= Angelica Morales von Sauer =

Mexican pianist and composer (1911–1996)

Angelica Morales von Sauer (1911–1996) was a Mexican composer, pianist and professor of piano.

== Life ==
von Sauer was born on January 11, 1911, in Gurabo, Puerto Rico, the daughter of Puerto Rican violinist Angel Celestino Morales and her Mexican mother Dolores Arellano who was a pianist. At six months old, the family moved to Aguascalientes, Mexico. Angelica received her first piano lessons from her mother, and gave her first recital in 1921. At the age of twelve she was heard by the Russian pianist Josef Lhevinne, who was on tour in Mexico and urged the government to grant her a scholarship to go study abroad, and Angelica moved to Berlin where she auditioned for the pianist Ferrucio Busoni. While Busoni was no longer taking students, he indicated Angelica should study with this protoge Egon Petri. She enrolled in the Hochschule für Musik Berlin, and started studying with Emil von Sauer. In 1925 Angelica moved to Paris to further her musical study, and in the middle of 1926 she spent four months in Mexico where she studied with Josef Hofmann. In 1928 she moved to the United States where she studied with Josef Lhevinne in New York. In 1930 she went to Bad Gastein initially to study with Emil von Sauer again, and by 1939 they were married. Emil von Sauer died in 1942. She returned to Mexico in 1946 and was performing and, starting in 1947, teaching at the Conservatorio Nacional de Música (Mexico). Starting in 1948 she gave masterclasses in Mexico which were three weeks long and reached a broad array of younger pianists. In the 1990s, she spoke of some challenges she experienced during this time in Mexico which ultimately caused her to leave Mexico. In 1955, she was invited to join the faculty of the University of Kansas. She retired in 1973, at 62 years of age.

Angélica Morales von Sauer died on April 16, 1996, at the age of 85, in Stillwater, Oklahoma.

== Performances and recordings ==
Her first performance in Carnegie Hall was in 1929, and she went on to recitals in Europe, Mexico, and the United States. After the death of her husband, she returned to Mexico where her endurance in her performances was noted. She also returned to venues such as Carnegie Hall which she played again in 1958.
In March 1962, she recorded numerous works by her late husband Emil von Sauer for the Saarländischer Rundfunk.

Angélica Morales von Sauer's comparatively small discography includes recorded the entire Well-Tempered Clavier of Bach and the Chopin Sonata No. 3.

== Awards and honors ==
In 1958 she was named an honorary member of the Sigma Alpha Iota Fraternity, of the University School of Music in Ann Arbor.

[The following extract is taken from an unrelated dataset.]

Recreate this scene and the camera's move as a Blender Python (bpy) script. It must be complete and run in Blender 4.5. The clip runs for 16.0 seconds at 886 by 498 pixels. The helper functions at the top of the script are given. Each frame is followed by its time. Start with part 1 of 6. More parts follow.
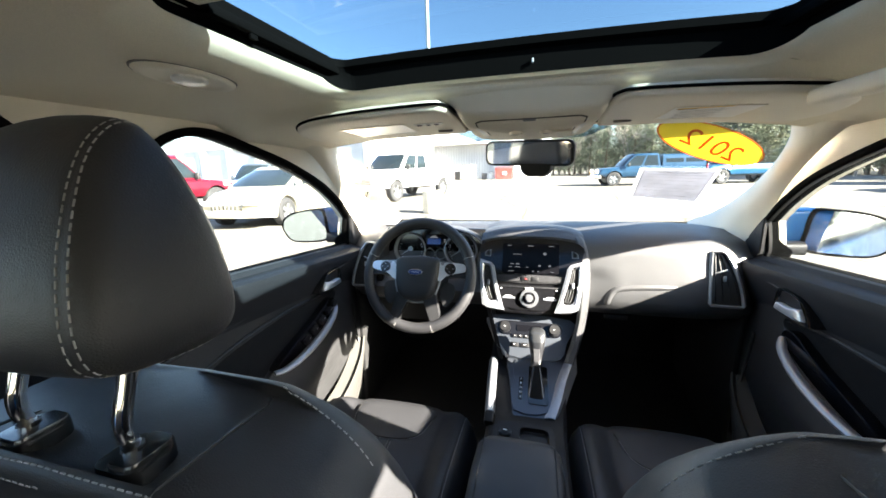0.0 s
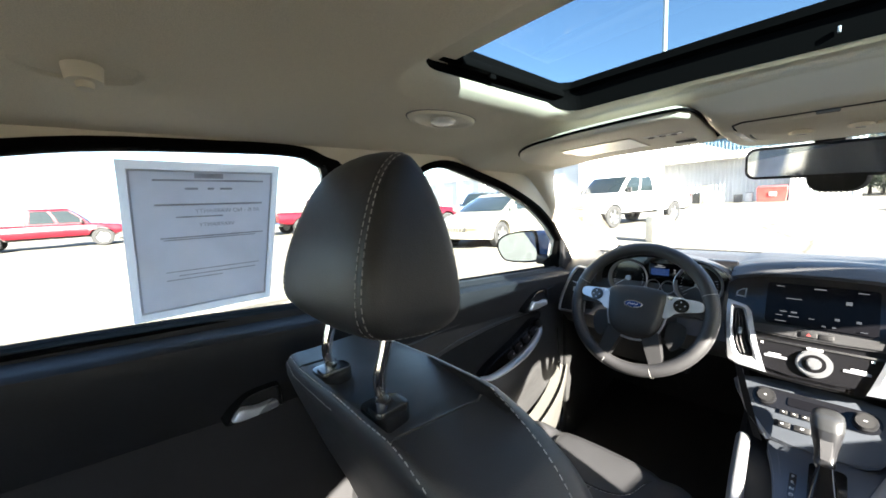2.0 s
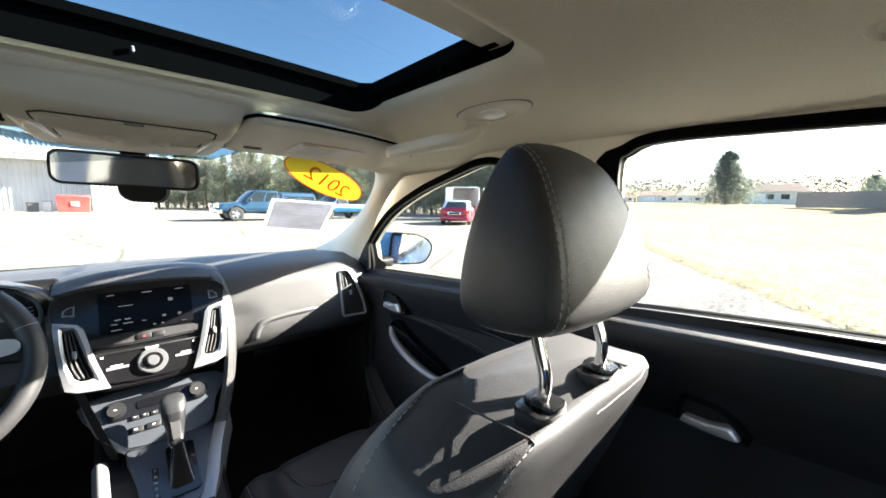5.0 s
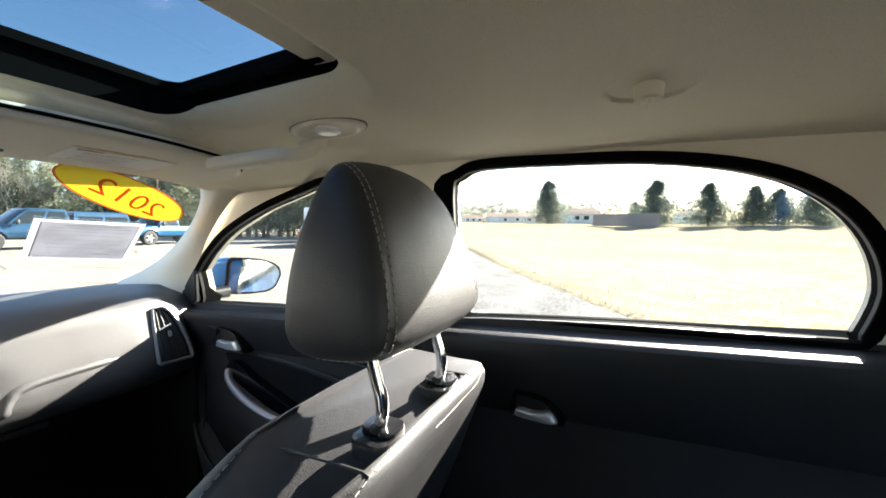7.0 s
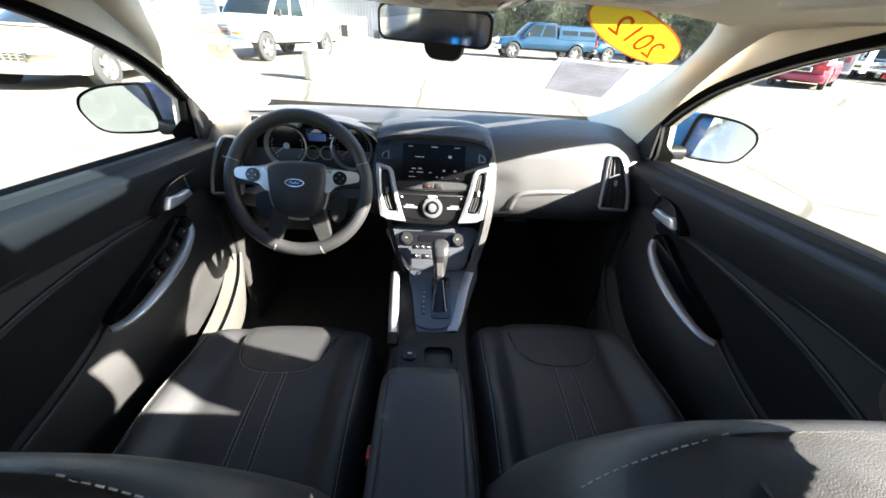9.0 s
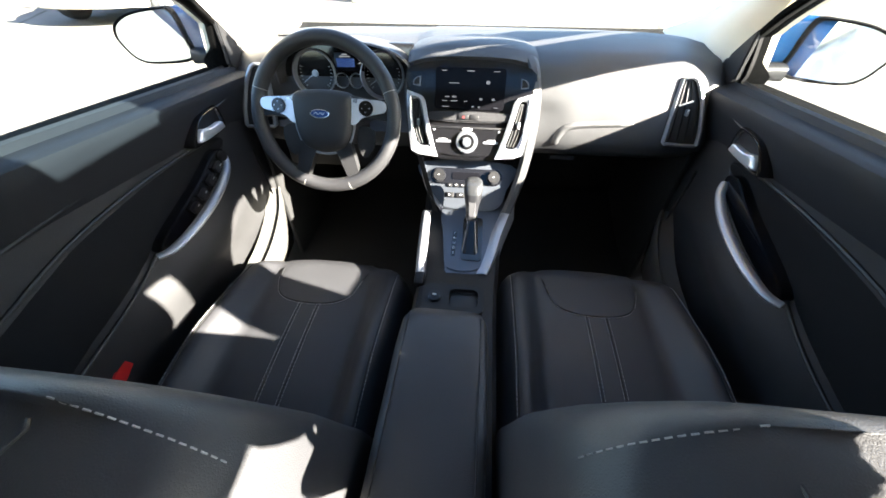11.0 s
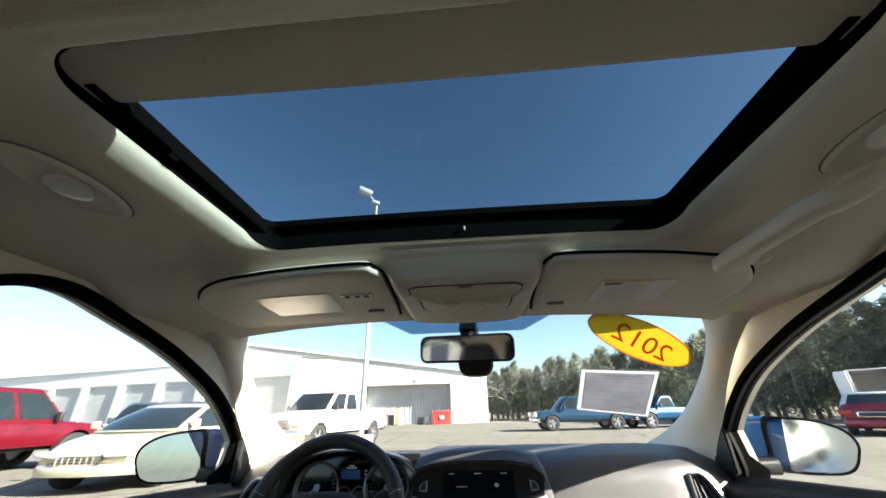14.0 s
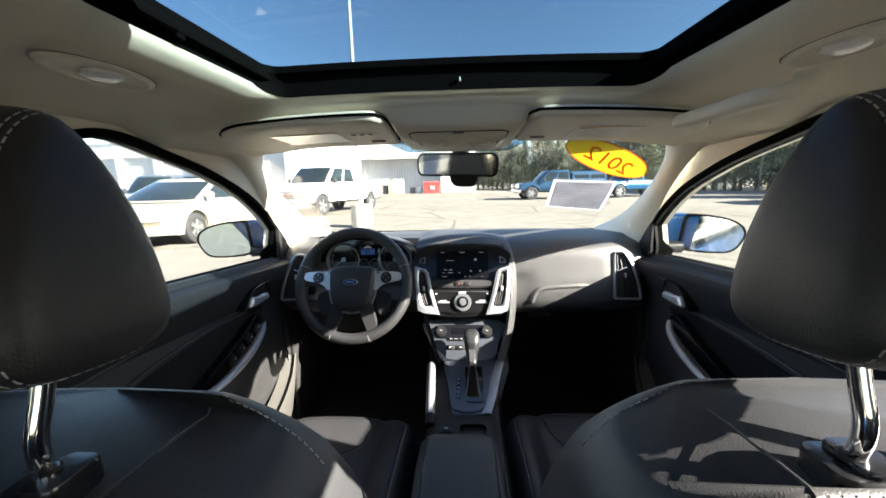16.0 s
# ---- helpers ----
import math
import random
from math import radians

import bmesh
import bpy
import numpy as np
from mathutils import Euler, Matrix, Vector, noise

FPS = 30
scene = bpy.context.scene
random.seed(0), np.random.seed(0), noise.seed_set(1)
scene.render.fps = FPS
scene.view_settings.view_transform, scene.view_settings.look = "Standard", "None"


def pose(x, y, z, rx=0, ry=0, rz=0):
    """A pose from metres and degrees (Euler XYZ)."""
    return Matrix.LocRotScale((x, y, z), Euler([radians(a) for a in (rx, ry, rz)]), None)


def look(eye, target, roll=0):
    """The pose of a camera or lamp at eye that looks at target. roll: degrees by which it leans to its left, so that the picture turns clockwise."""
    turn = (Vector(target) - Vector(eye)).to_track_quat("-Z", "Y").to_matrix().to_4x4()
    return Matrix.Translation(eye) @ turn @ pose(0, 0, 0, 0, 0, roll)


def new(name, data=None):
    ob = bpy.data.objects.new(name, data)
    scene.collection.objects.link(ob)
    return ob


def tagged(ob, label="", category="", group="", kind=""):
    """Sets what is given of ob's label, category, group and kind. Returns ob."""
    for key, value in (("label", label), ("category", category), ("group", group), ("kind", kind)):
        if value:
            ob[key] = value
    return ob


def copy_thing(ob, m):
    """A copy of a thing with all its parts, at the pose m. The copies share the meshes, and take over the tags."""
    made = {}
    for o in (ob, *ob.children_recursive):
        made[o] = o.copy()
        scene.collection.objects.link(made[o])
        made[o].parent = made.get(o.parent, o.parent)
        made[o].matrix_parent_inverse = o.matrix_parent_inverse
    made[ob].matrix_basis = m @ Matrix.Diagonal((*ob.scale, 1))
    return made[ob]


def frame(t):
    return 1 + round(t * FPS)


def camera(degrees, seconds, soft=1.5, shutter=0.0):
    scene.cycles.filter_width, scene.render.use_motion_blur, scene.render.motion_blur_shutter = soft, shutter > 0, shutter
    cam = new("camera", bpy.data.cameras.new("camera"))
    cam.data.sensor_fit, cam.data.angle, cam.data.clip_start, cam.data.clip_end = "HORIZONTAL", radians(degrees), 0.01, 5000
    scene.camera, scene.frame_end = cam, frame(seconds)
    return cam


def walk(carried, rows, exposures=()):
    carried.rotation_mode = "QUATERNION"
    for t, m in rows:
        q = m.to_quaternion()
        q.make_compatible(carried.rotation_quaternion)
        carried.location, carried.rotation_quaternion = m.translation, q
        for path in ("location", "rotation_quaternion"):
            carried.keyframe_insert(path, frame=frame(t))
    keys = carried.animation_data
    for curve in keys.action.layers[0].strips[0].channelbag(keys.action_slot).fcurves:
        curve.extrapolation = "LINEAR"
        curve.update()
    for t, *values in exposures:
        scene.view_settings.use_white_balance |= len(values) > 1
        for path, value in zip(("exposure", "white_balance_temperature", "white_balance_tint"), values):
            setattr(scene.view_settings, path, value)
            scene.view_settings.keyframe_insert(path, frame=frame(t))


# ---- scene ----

Michigan. In 1972, she received the Cross of Honor for Arts and Sciences from the Austrian Government. In 1995, the National Institute of Fine Arts of Mexico initiated the "Angélica Morales" National Piano Competition (Concurso Nacional de Piano "Angélica Morales"), which is held every three years in recognition of her career. The concert hall of the Escuela Superior de Música at the National Institute of Fine Arts bears the name of Angélica Morales.